“I AM the Doctor”: Polysemic rhetoric and non-traditional audiences in Doctor Who

Curator's Note

This post co-curated by Dr. CarrieLynn D. Reinhard

Science fiction has traditionally targeted a male audience, and given its fantastical conventions, it is often assumed to be a genre primarily aimed at children. These assumptions apply to the long-running British science fiction series Doctor Who. We believe the series represents a polysemous rhetoric (via John Fiske) that permits and promotes a polyvalent audience (via Celeste Condit), with identifications and appropriations outside of traditional viewing positions.

Texts are considered polysemous when they are capable of bearing multiple meanings due to their rhetoric containing layers of ideological encoding and varying intertextual relationships; these multiple meanings permit and promote numerous, sometimes contradictory, decodings by receivers. Similarly, polyvalence conceptualizes an audience as not containing uniform individuals; rather, audience members differ in their expectations, motivations and interpretations of the same text. Multiple layers exist in Doctor Who, and these begin with the show’s generic positioning, which includes science fiction, romance, adventure, history, and education. The polysemic nature can also be seen in the way the program hails various audiences, including children and adults, men and women, liberals and conservatives, and fans and casual viewers. Historically, Doctor Who becomes an interaction between the polysemous text and the polyvalent audience, which is highlighted in the expansions and retractions of the series' audiences and market share.

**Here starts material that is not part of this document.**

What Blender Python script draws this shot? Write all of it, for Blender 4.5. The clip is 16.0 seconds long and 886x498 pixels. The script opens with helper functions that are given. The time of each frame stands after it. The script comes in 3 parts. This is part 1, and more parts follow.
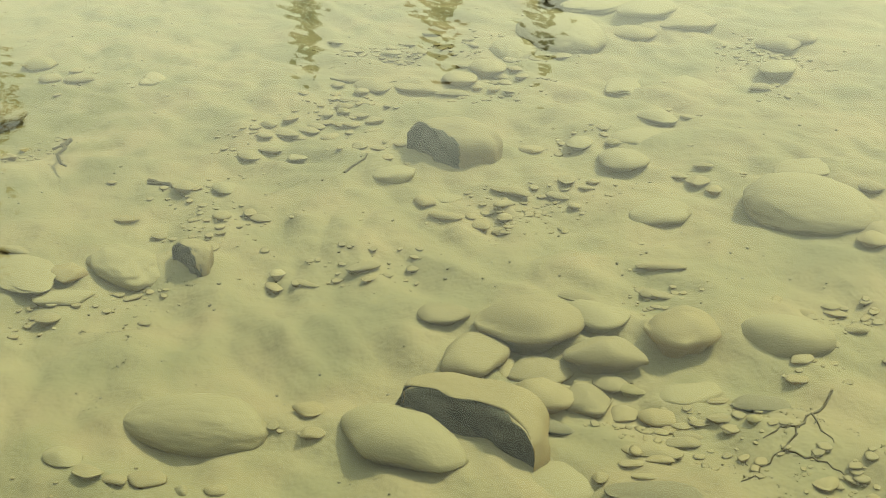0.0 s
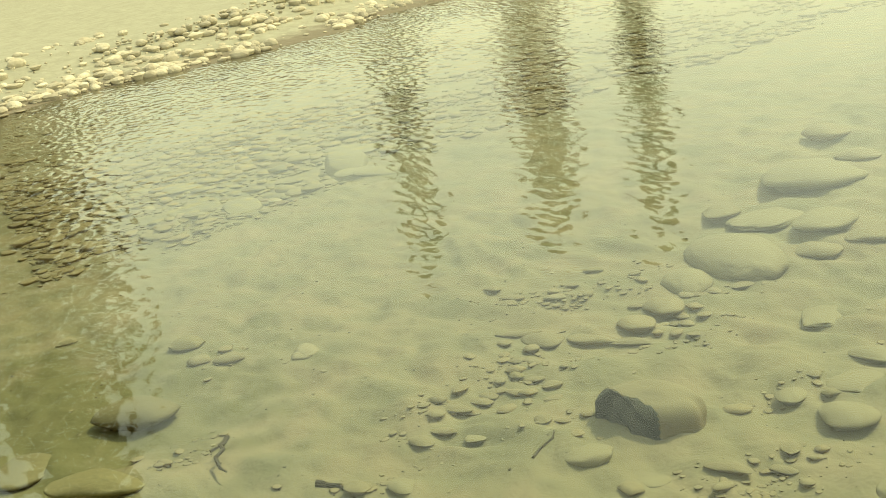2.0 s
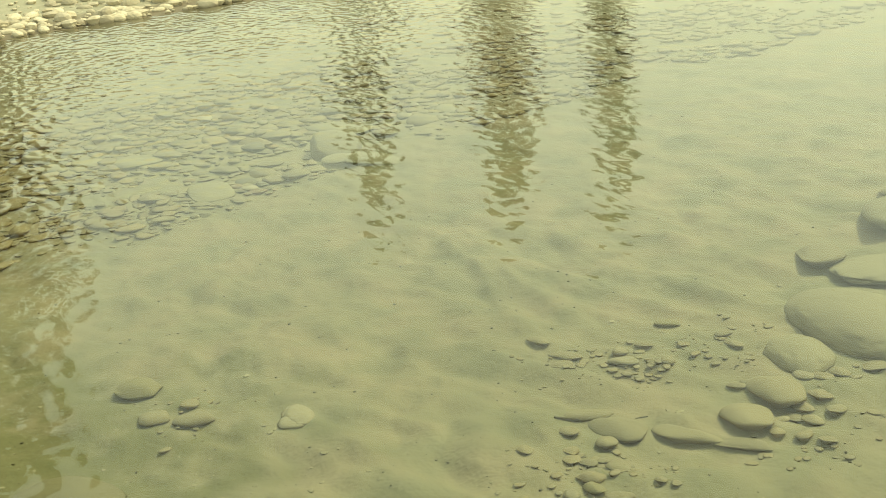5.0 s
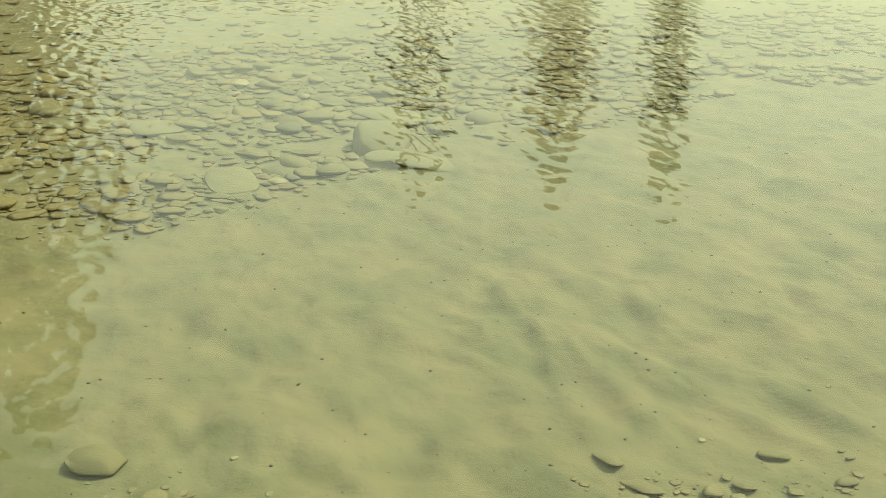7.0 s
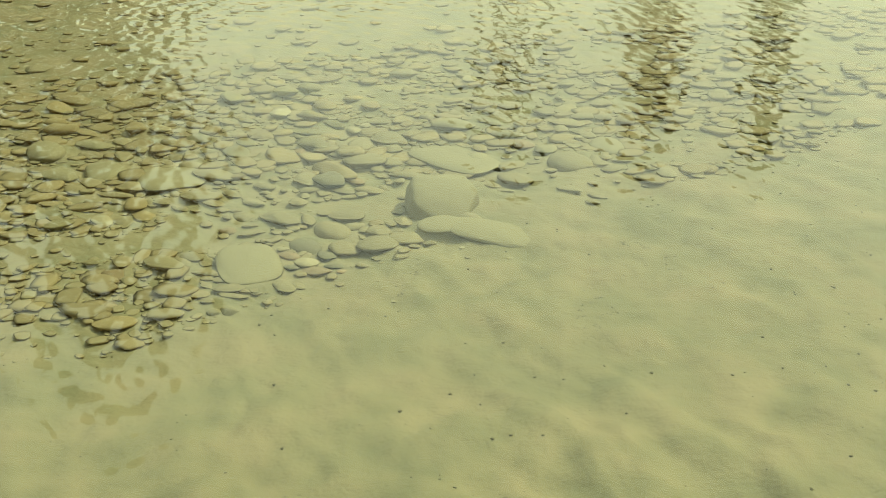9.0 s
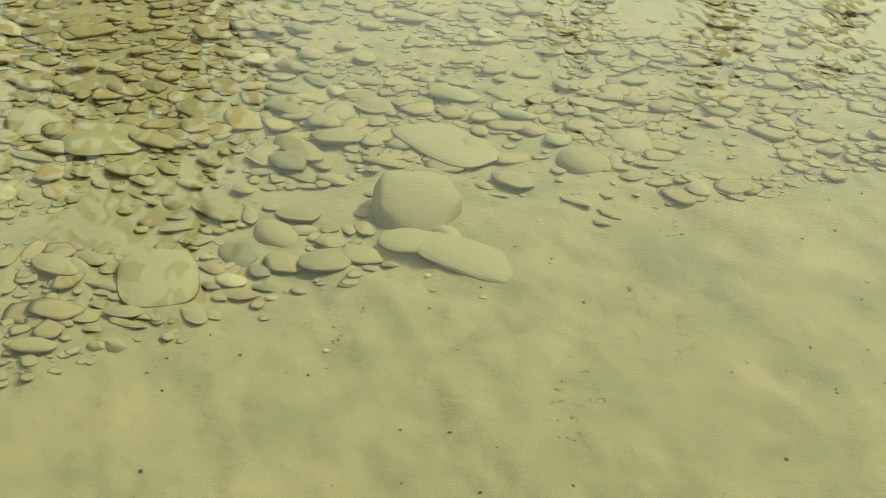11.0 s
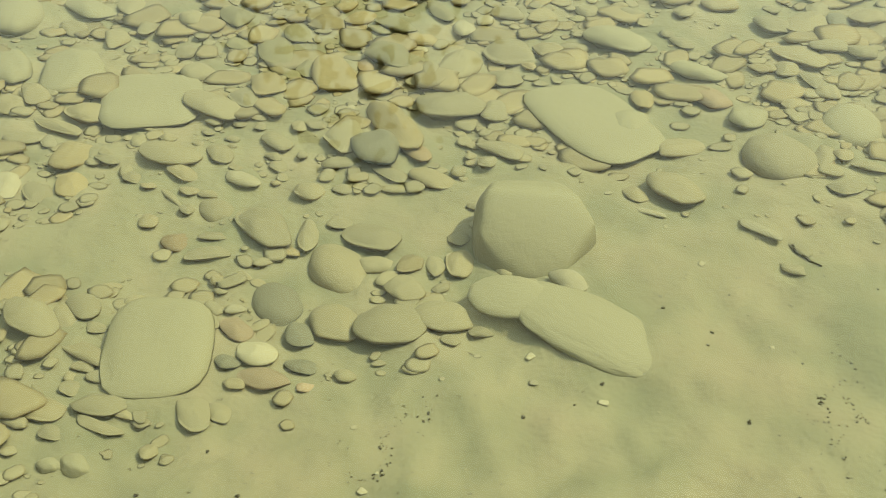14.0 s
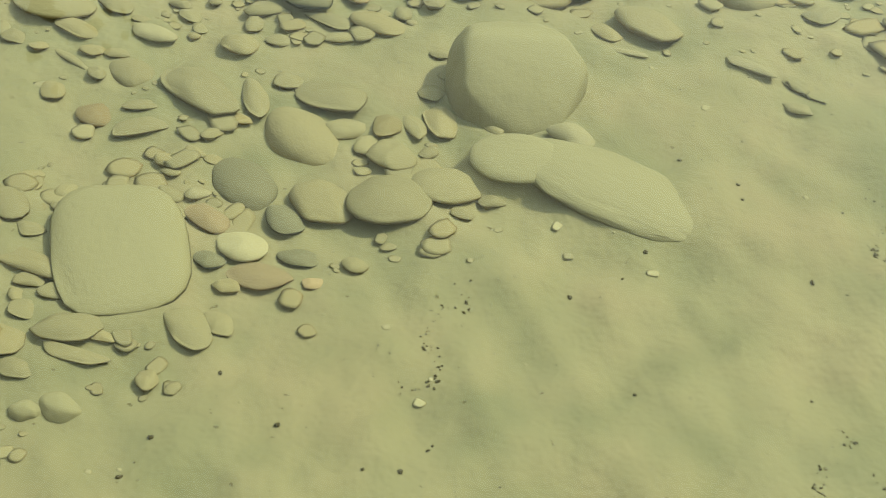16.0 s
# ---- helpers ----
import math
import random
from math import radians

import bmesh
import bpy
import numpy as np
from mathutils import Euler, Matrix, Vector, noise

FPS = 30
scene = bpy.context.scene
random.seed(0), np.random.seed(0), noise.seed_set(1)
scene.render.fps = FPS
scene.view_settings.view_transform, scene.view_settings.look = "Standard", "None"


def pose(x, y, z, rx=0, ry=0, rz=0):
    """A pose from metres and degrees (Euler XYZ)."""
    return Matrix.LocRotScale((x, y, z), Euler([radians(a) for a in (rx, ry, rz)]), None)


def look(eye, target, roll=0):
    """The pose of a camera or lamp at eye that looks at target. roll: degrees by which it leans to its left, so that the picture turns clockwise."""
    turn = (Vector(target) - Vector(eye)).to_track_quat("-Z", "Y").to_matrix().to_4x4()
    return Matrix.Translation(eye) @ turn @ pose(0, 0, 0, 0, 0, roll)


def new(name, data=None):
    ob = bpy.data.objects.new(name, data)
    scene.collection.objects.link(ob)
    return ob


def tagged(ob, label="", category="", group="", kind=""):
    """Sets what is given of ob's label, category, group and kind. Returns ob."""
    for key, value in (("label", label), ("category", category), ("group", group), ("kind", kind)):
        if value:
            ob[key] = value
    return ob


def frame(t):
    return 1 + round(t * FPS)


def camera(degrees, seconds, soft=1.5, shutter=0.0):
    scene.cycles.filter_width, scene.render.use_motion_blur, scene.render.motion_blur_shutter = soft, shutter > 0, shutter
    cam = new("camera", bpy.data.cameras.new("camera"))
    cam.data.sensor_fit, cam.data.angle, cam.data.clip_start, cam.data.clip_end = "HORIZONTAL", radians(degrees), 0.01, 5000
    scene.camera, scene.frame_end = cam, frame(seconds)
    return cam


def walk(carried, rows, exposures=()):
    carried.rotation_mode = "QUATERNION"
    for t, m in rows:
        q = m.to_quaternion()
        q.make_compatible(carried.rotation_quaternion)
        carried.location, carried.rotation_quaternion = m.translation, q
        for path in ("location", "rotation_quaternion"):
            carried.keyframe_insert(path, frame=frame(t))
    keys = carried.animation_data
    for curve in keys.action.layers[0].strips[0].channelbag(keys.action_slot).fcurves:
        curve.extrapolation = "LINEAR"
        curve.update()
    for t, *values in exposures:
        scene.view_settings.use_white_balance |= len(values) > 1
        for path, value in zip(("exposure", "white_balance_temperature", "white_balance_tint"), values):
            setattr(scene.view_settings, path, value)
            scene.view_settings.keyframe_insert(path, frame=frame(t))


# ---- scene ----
cam = camera(38, 16.0, soft=0.95)
PATH = [
    (0, (-1.916, -6.011, 1.394), (-1.169, -4.358, 0.552), -3.54),
    (0.3, (-1.932, -5.935, 1.414), (-1.222, -4.278, 0.549), -3.62),
    (0.5, (-1.901, -5.885, 1.425), (-1.201, -4.189, 0.629), -5.83),
    (0.6, (-1.889, -5.851, 1.411), (-1.198, -4.131, 0.661), -6.49),
    (1, (-1.875, -5.707, 1.458), (-1.245, -3.926, 0.802), -8.64),
    (1.5, (-1.880, -5.625, 1.508), (-1.213, -3.825, 0.949), -9.69),
    (1.8, (-1.862, -5.577, 1.507), (-1.226, -3.757, 0.974), -10.72),
    (2, (-1.865, -5.540, 1.511), (-1.223, -3.729, 0.957), -10.51),
    (2.4, (-1.808, -5.291, 1.502), (-1.237, -3.456, 0.947), -11.13),
    (2.5, (-1.782, -5.243, 1.502), (-1.230, -3.396, 0.971), -11.30),
    (3, (-1.713, -5.069, 1.471), (-1.092, -3.261, 0.881), -10.10),
    (3.5, (-1.724, -4.918, 1.461), (-1.057, -3.125, 0.880), -8.82),
    (4, (-1.765, -4.742, 1.452), (-1.093, -2.931, 0.931), -10.55),
    (4.2, (-1.758, -4.677, 1.440), (-1.083, -2.881, 0.877), -10.27),
    (6.3, (-1.527, -3.975, 1.465), (-0.790, -2.223, 0.843), 0.97),
    (6.5, (-1.490, -3.912, 1.443), (-0.754, -2.164, 0.806), 1.21),
    (6.8, (-1.453, -3.733, 1.422), (-0.758, -1.983, 0.752), 0.05),
    (7, (-1.436, -3.576, 1.457), (-0.790, -1.813, 0.770), 0.24),
    (7.5, (-1.322, -3.400, 1.480), (-0.686, -1.657, 0.734), -4.16),
    (8, (-1.235, -3.305, 1.461), (-0.607, -1.553, 0.728), -3.99),
    (8.2, (-1.215, -3.119, 1.503), (-0.624, -1.356, 0.767), -3.93),
    (10.3, (-0.549, -2.014, 1.461), (-0.177, -0.249, 0.597), 2.95),
    (10.5, (-0.522, -1.913, 1.481), (-0.162, -0.164, 0.580), 3.61),
    (10.7, (-0.500, -1.845, 1.481), (-0.120, -0.083, 0.613), 2.64),
    (11, (-0.554, -1.750, 1.502), (-0.140, -0.009, 0.609), 2.88),
    (11.5, (-0.446, -1.705, 1.469), (-0.105, 0.039, 0.549), -0.51),
    (12, (-0.329, -1.455, 1.465), (-0.054, 0.305, 0.556), -4.36),
    (12.5, (-0.218, -1.117, 1.409), (-0.064, 0.599, 0.394), -1.14),
    (13, (-0.122, -0.914, 1.403), (-0.088, 0.784, 0.346), -3.01),
    (13.5, (-0.082, -0.812, 1.442), (-0.152, 0.849, 0.330), -3.47),
    (14, (-0.154, -0.733, 1.464), (-0.088, 0.910, 0.325), -0.07),
    (14.3, (-0.307, -0.685, 1.429), (-0.057, 0.912, 0.252), 4.58),
    (14.5, (-0.409, -0.641, 1.356), (-0.035, 0.922, 0.166), 3.65),
    (15, (-0.598, -0.616, 1.305), (-0.043, 0.860, 0.075), 4.69),
    (15.5, (-0.603, -0.620, 1.258), (-0.080, 0.875, 0.037), 3.43),
    (16, (-0.590, -0.372, 1.282), (-0.103, 1.050, -0.036), 6.62),
]
walk(cam, [(t, look(eye, target, roll)) for t, eye, target, roll in PATH], exposures=[(0, 0.00, 10150, -10), (3, -0.24, 9850, -12), (4.2, -0.24, 9750, -12), (8.2, -0.14, 9650, -15), (10.3, -0.07, 9750, -11), (11.5, -0.03, 9650, -11), (13.5, 0.11, 8950, -10), (16, 0.05, 8550, -10)])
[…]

The series’ longevity means the audience will be divided based on their love of different eras, tones, and Doctors. The fan activity of cosplaying provides an example of what happens when a polysemous text interacts with a polyvalent audience. We see cross-gendered and cross-cultural cosplaying as fans demonstrate their identification with the characters through their portrayal of them. These fan activities also demonstrate how the series’ attempt for audience expansion has been successful, up until now: by providing an array of entry points – through different genres, stories, and characters – the series can be seen as having a little bit of something for everyone. By understanding how different people are identifying with and appropriating the idea of “I AM the Doctor,” we can better understand how to make texts that formally dispel with traditional and hegemonic representations.




What I have found interesting from working on this project is the ways in which the producers have handled constructing the text in order to control their audience. During the run of classic Who, there was a lot done to try to create a polysemic text that could have different rhetorical elements to entice different types of people -- even polar opposites! -- to construct an audience. However, as the show developed a loyal fan base, the show became too insular; too heavily reliant on intratexuality and self-references. Scholars have indicated how this seems to have lead to the series going off the air, as the audience retracted in size to be essentially just the fan base. The new Who has reestablished itself by being polysemic, and having many different rhetorical elements to attract a wide ranging audience. And yet, at the same time, because it has been shepherded by Who fans who became producers, the show has been able to bring in the intratextuality and self-referentiality. The new Who has been successfully balancing mainstream and fan audiences. The question we have now is how long they will be able to keep this up -- especially given the strains made evident around the hiring of Capaldi as the next Doctor. After 50 years, the series can be a lesson for other television producers as to how to develop a polysemic text to reach a polyvalent audience. But (SPOILER) with the new regeneration about to occur, how long will the producers be able to keep appealing to so many different types of peoples without alienating one group in favor of another?

I very much appreciate the ideas and claims here, and I agree that texts/series/fandoms like Doctor Who are rich in terms of narraitve, representation, and consumption. I do wonder, however, whether or not the series will push the boundaries and inclusions more, particularly further along raced, gendered, and other "queered" lines. The Doctor largely still represents a narrowish subject position even with his foibles, regenerations, and identity-play. And as with other fandoms (e.g. Firefly, Star Trek, Harry Potter, various anime), it is interesting to see the fraught relationship among who gets to be main characters, who gets to cosplay as those characters, and who gets to affect the narratives that get told.